» SET EXERCISE
Beginning at the first line of the data, print each line exactly, stopping after the line that contains "green waste skip".

** BEGIN COLLECTED DATA **

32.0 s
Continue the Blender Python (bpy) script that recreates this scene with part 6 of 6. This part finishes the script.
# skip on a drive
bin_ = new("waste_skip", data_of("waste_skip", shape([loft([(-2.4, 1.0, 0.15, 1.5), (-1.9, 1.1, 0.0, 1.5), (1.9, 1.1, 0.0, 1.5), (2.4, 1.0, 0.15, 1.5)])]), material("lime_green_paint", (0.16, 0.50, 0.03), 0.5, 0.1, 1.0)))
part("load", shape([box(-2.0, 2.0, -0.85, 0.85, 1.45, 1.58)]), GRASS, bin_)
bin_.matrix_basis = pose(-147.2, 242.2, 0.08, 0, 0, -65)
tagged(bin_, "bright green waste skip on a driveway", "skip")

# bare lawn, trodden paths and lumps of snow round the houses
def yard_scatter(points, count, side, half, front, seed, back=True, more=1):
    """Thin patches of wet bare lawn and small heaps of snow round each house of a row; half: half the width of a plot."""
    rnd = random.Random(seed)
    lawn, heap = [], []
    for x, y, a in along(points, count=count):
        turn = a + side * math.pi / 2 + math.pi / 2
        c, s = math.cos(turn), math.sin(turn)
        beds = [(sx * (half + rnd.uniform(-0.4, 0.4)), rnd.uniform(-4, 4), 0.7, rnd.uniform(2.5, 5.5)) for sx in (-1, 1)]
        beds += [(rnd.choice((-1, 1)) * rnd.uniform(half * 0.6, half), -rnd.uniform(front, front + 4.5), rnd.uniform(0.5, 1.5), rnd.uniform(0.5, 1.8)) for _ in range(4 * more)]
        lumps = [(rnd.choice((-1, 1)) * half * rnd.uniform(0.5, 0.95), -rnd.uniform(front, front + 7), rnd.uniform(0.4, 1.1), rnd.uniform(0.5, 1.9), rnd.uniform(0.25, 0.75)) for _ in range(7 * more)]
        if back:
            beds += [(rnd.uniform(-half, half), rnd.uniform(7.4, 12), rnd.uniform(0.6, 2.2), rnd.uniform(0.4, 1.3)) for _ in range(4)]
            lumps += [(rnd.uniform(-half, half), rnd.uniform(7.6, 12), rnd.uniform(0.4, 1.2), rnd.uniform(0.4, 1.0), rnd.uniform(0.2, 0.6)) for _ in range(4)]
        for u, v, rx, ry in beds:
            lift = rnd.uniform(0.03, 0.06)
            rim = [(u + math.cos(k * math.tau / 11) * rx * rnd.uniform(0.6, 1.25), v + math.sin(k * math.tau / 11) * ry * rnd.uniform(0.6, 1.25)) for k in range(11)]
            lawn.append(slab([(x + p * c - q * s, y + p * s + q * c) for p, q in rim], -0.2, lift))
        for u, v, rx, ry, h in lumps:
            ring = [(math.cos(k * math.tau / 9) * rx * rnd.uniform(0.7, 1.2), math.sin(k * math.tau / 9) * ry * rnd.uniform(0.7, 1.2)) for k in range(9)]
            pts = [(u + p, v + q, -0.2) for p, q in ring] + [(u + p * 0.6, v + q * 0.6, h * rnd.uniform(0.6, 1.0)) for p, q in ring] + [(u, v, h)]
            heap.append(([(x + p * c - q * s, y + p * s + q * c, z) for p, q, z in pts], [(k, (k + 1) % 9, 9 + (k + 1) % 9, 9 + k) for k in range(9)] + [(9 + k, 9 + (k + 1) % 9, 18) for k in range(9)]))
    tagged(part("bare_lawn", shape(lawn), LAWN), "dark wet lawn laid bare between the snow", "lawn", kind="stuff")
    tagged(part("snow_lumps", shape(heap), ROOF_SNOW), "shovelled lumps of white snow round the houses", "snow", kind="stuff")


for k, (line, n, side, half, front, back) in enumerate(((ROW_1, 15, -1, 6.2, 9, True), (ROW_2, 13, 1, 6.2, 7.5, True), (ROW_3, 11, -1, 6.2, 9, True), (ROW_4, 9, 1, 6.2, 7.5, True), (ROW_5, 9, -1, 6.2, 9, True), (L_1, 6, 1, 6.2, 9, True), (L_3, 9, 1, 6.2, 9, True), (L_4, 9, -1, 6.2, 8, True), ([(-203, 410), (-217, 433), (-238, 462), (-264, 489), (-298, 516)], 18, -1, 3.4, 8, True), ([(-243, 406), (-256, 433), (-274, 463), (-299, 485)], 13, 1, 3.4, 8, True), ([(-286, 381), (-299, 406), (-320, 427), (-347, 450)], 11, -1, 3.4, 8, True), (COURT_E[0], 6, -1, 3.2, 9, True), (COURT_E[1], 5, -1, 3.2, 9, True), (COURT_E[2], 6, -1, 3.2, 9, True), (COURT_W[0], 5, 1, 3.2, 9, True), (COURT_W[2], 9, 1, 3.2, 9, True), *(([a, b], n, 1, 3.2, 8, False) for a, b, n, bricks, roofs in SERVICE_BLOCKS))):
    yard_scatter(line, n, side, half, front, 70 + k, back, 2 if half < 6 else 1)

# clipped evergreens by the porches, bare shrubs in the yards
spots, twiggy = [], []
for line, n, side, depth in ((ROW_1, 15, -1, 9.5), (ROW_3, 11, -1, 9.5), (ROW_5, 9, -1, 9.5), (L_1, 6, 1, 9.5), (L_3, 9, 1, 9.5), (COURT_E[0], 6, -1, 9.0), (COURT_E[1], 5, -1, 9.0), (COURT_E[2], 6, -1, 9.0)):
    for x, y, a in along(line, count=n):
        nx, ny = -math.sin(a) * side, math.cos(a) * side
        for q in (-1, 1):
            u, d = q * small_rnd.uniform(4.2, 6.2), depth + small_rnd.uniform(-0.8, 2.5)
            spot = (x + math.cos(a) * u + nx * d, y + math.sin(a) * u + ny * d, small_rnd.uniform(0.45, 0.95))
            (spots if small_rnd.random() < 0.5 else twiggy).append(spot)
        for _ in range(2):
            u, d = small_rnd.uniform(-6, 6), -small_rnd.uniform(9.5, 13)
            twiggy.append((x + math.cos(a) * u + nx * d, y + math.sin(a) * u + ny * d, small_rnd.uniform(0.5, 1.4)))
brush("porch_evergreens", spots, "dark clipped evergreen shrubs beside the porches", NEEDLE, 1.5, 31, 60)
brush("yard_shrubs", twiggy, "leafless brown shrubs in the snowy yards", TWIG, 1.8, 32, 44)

** END COLLECTED DATA **

» EXERCISE SOLUTION
32.0 s
Continue the Blender Python (bpy) script that recreates this scene with part 6 of 6. This part finishes the script.
# skip on a drive
bin_ = new("waste_skip", data_of("waste_skip", shape([loft([(-2.4, 1.0, 0.15, 1.5), (-1.9, 1.1, 0.0, 1.5), (1.9, 1.1, 0.0, 1.5), (2.4, 1.0, 0.15, 1.5)])]), material("lime_green_paint", (0.16, 0.50, 0.03), 0.5, 0.1, 1.0)))
part("load", shape([box(-2.0, 2.0, -0.85, 0.85, 1.45, 1.58)]), GRASS, bin_)
bin_.matrix_basis = pose(-147.2, 242.2, 0.08, 0, 0, -65)
tagged(bin_, "bright green waste skip on a driveway", "skip")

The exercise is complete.